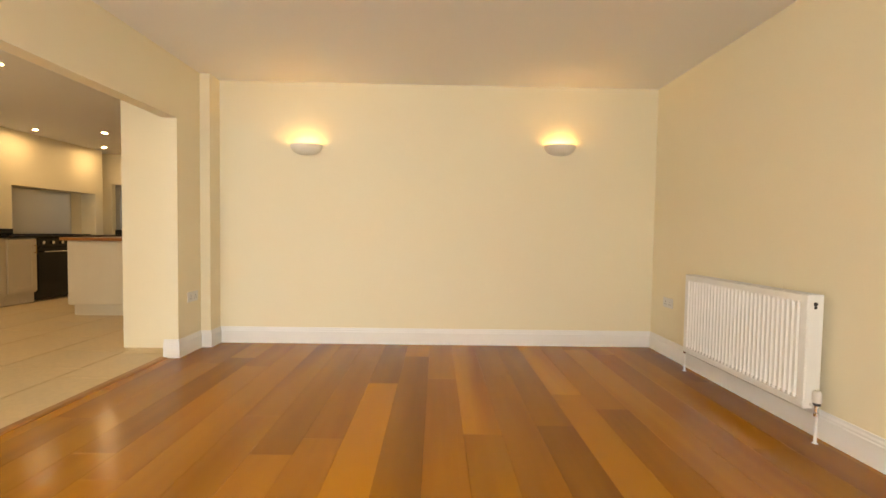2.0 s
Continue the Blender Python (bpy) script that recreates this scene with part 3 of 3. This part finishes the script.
inner = arch_path(YI + 0.05, 0.965, 0.995, 0.07)
bm = bmesh.new()
fx, bx = -0.065, 0.0
rows_ = []
for y, z in inner:
    oy, oz = (-YO, z) if z < 0.90 and y < 0 else (YO, z) if z < 0.90 else (max(-YO, min(YO, y * YO / (YI + 0.03))), ZT)
    rows_.append([bm.verts.new(p) for p in ((fx, y, z), (fx, oy, oz), (bx, oy, oz), (bx, y, z))])
for a, b in zip(rows_, rows_[1:]):
    for j in range(4):
        bm.faces.new((a[j], b[j], b[(j + 1) % 4], a[(j + 1) % 4]))
bmesh.ops.recalc_face_normals(bm, faces=bm.faces[:])
part("surround", bm, STONE, fire, "smooth limestone surround")
bm = bmesh.new()
sweep(bm, arch_path(YI + 0.048, 0.965, 0.993, 0.30), [(0, -0.02), (0, 0.058), (-0.010, 0.062), (-0.018, 0.050), (-0.026, 0.052), (-0.034, 0.038), (-0.046, 0.03), (-0.056, 0.0), (-0.056, -0.03)], lambda u, v, h: (-h, u, v))
part("arch_moulding", bm, STONE, fire, "stepped moulding round the opening")
for s in (-1, 1):
    bm = bmesh.new()
    pr = [(0.0, 0.07), (0.0, 0.30), (0.028, 0.27), (0.034, 0.22), (0.052, 0.205), (0.056, 0.07)]
    a_ = [bm.verts.new((-0.078, OY + s * (YI + 0.05 - o), z)) for o, z in pr]
    b_ = [bm.verts.new((0.03, OY + s * (YI + 0.05 - o), z)) for o, z in pr]
    for j in range(len(pr)):
        k = (j + 1) % len(pr)
        bm.faces.new((a_[j], b_[j], b_[k], a_[k]))
    bm.faces.new(a_)
    bm.faces.new(b_[::-1])
    bmesh.ops.recalc_face_normals(bm, faces=bm.faces[:])
    part("plinth_block", bm, STONE, fire, "shaped stop at the foot of the jamb")
bm = bmesh.new()
rings = []
for grow, z in ((0.072, 1.112), (0.08, 1.124), (0.096, 1.132), (0.104, 1.142), (0.128, 1.146), (0.13, 1.152), (0.13, 1.174), (0.126, 1.18)):
    g = grow - 0.05
    rings.append([bm.verts.new(p) for p in ((0, YO + g, z), (-grow, YO + g, z), (-grow, -YO - g, z), (0, -YO - g, z))])
for a, b in zip(rings, rings[1:]):
    for j in range(4):
        bm.faces.new((a[j], a[(j + 1) % 4], b[(j + 1) % 4], b[j]))
bm.faces.new(rings[0][::-1])
bm.faces.new(rings[-1])
bmesh.ops.recalc_face_normals(bm, faces=bm.faces[:])
part("mantel_shelf", bm, STONE, fire, "moulded limestone mantel shelf")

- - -

▶ **WHAT THIS TASK INVOLVES**
Quote the material exactly. Pictures stay out.

▶ **ANSWER TO THE PROBLEM**
2.0 s
Continue the Blender Python (bpy) script that recreates this scene with part 3 of 3. This part finishes the script.
inner = arch_path(YI + 0.05, 0.965, 0.995, 0.07)
bm = bmesh.new()
fx, bx = -0.065, 0.0
rows_ = []
for y, z in inner:
    oy, oz = (-YO, z) if z < 0.90 and y < 0 else (YO, z) if z < 0.90 else (max(-YO, min(YO, y * YO / (YI + 0.03))), ZT)
    rows_.append([bm.verts.new(p) for p in ((fx, y, z), (fx, oy, oz), (bx, oy, oz), (bx, y, z))])
for a, b in zip(rows_, rows_[1:]):
    for j in range(4):
        bm.faces.new((a[j], b[j], b[(j + 1) % 4], a[(j + 1) % 4]))
bmesh.ops.recalc_face_normals(bm, faces=bm.faces[:])
part("surround", bm, STONE, fire, "smooth limestone surround")
bm = bmesh.new()
sweep(bm, arch_path(YI + 0.048, 0.965, 0.993, 0.30), [(0, -0.02), (0, 0.058), (-0.010, 0.062), (-0.018, 0.050), (-0.026, 0.052), (-0.034, 0.038), (-0.046, 0.03), (-0.056, 0.0), (-0.056, -0.03)], lambda u, v, h: (-h, u, v))
part("arch_moulding", bm, STONE, fire, "stepped moulding round the opening")
for s in (-1, 1):
    bm = bmesh.new()
    pr = [(0.0, 0.07), (0.0, 0.30), (0.028, 0.27), (0.034, 0.22), (0.052, 0.205), (0.056, 0.07)]
    a_ = [bm.verts.new((-0.078, OY + s * (YI + 0.05 - o), z)) for o, z in pr]
    b_ = [bm.verts.new((0.03, OY + s * (YI + 0.05 - o), z)) for o, z in pr]
    for j in range(len(pr)):
        k = (j + 1) % len(pr)
        bm.faces.new((a_[j], b_[j], b_[k], a_[k]))
    bm.faces.new(a_)
    bm.faces.new(b_[::-1])
    bmesh.ops.recalc_face_normals(bm, faces=bm.faces[:])
    part("plinth_block", bm, STONE, fire, "shaped stop at the foot of the jamb")
bm = bmesh.new()
rings = []
for grow, z in ((0.072, 1.112), (0.08, 1.124), (0.096, 1.132), (0.104, 1.142), (0.128, 1.146), (0.13, 1.152), (0.13, 1.174), (0.126, 1.18)):
    g = grow - 0.05
    rings.append([bm.verts.new(p) for p in ((0, YO + g, z), (-grow, YO + g, z), (-grow, -YO - g, z), (0, -YO - g, z))])
for a, b in zip(rings, rings[1:]):
    for j in range(4):
        bm.faces.new((a[j], a[(j + 1) % 4], b[(j + 1) % 4], b[j]))
bm.faces.new(rings[0][::-1])
bm.faces.new(rings[-1])
bmesh.ops.recalc_face_normals(bm, faces=bm.faces[:])
part("mantel_shelf", bm, STONE, fire, "moulded limestone mantel shelf")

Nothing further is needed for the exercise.